Au Texas, remarque cette semaine un reportage (réservé aux abonnés) du média en ligne E&E News (Environment & Energy), « les membres du conseil scolaire ont tenté ces dernières années de bloquer des programmes qui parlent de réduction des gaz à effet de serre, préférant qu’on mette plutôt l’accent sur les bénéfices des carburants fossiles. Le conseil doit à présent décider s’il bloque les manuels scolaires qui décrivent fidèlement la science du climat. »

Bien que les États-Unis soient beaucoup plus divisés sur la question climatique que les autres pays, les sondages révèlent toutefois un changement générationnel: les plus jeunes, incluant les partisans du parti républicain, se disent plus préoccupés des risques posés par les changements climatiques que leurs aînés. 

Cette évolution explique peut-être que certains des efforts des groupes conservateurs aient échoué. Le besoin d’intégrer la crise climatique aux programmes scolaires est en effet à ce point présent qu’au Montana, une loi sur « le fait scientifique » —qui aurait décrété que la science du climat est une théorie— a été défaite à la législature. Tout comme un effort en Caroline du Nord pour remplacer le cours « sciences de la Terre » par un cours d’informatique. 

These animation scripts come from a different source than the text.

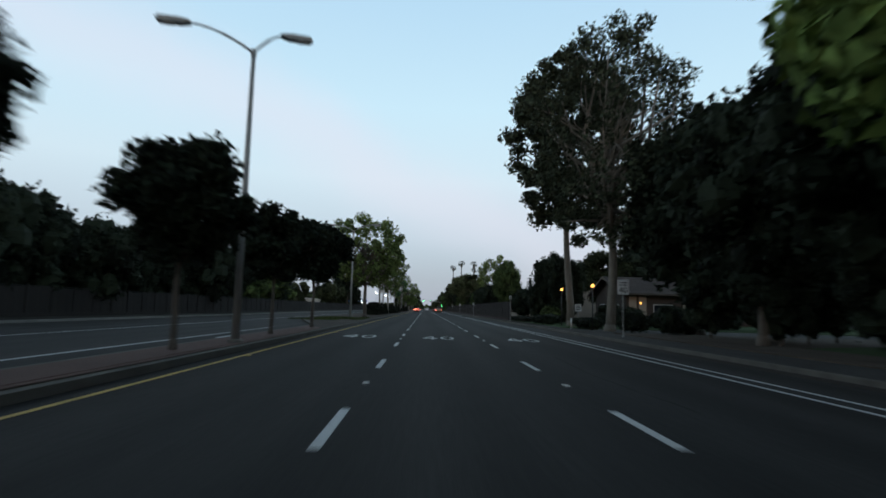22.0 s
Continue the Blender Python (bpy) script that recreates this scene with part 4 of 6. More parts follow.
# behind the block wall
for x, y, h, k, w in (
    (15.5, 8, 11, "mass", 0.9), (24, 20, 14, "fir", 0.9), (26.5, 41, 21.3, "fir", 0.75), (31, 42, 18.5, "fir", 0.85), (22, 26, 9, "oak2", 1.0), (16, 22, 7.0, "oak2", 1.2), (26, 34, 12, "oak", 0.8),
    (18.4, 52.8, 32, "fir", 0.88), (15.5, 37.5, 13.2, "street_oak", 0.6), (15.8, 60, 19, "cedar", 0.75), (14.8, 31, 7.5, "oak", 1.0), (14.5, 45, 9.8, "oak", 0.95), (13.6, 53, 10, "street_oak", 0.9), (18.6, 63, 24, "fir", 0.85), (14.6, 68.5, 10, "oak2", 0.8), (15.5, 75, 11, "oak2", 0.8), (13.6, 62, 9, "oak2", 0.65), (14.5, 72, 5, "mass", 0.6), (16, 66.8, 5.4, "mass", 0.5), 
    (14, 84, 13, "oak2", 0.8), (15.5, 91, 13.5, "oak", 0.7), (12.9, 100, 28.5, "cypress", 1.35), (14.5, 101.6, 27.6, "cypress", 1.35), (12.4, 98.6, 20, "cypress", 1.5), (15.6, 99.4, 20, "cypress", 1.5), (14, 110, 4.6, "oak2", 0.9), (14, 116, 4.4, "oak2", 0.9), 
    (14.2, 147, 6.8, "oak2", 0.9), (17, 156, 8.5, "green", 0.9), (15, 164, 8.5, "oak", 0.9), (21, 170, 10, "oak", 0.9), (15, 151, 7, "green", 0.9),
    (13.9, 180.5, 21.6, "fir", 1.0), (13.8, 208.3, 22.4, "fir", 0.9), (13.0, 204.3, 7.0, "street_olive", 0.62), (20, 160, 11, "oak2", 0.8),
    (24, 146, 9.5, "oak", 0.9), (19, 138, 7.5, "oak2", 0.8), (15, 141, 6.0, "green", 0.9), (14.2, 133.5, 7.6, "oak2", 0.8), (13.6, 129.5, 6.8, "oak2", 0.7), (14.5, 126, 4.6, "oak2", 0.9), (14, 122, 4.2, "oak2", 0.9),
):
    plant(k, x, y, h, WALLS, w, 0.4)
plant("leaning", 7.3, 57.6, 10.4, "in front of the block wall", 0.88, 0.3, turn=0)
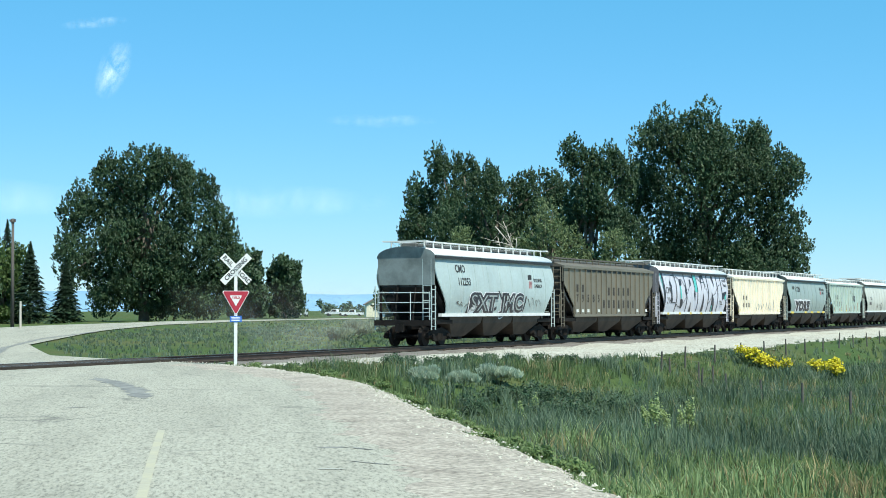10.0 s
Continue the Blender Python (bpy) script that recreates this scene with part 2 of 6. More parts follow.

Dans une analyse parue en août sur « la guerre culturelle des changements climatiques », le géographe britannique Ed Atkins laissait toutefois entendre que de sortir de cette « guerre » sera plus difficile qu’il n’y paraît: on en est rendu au point, écrit-il, que même des choix de consommation, comme de se défaire d’une cuisinière au gaz, sont commentés en fonction de lignes idéologiques. Dans ce processus, tout peut devenir prétexte à un affrontement: « bien que les préoccupations relatives aux cuisinières au gaz soient liées à la santé publique, c’était présenté par les détracteurs comme représentatif d’une action climatique ».

Autrement dit, plutôt que de se dire simplement « sceptiques » face aux changements climatiques et aux mesures d’adaptation à mettre en place, « les personnalités politiques travaillent à lier l’action climatique à des batailles idéologiques plus larges sur l’économie, la société et l’identité. À l’intérieur de telles batailles, de nouveaux objets » —comme les cuisinières au gaz— se feront coller de « nouvelles significations » au fur et à mesure que ces objets apparaîtront sur le marché ou en disparaîtront.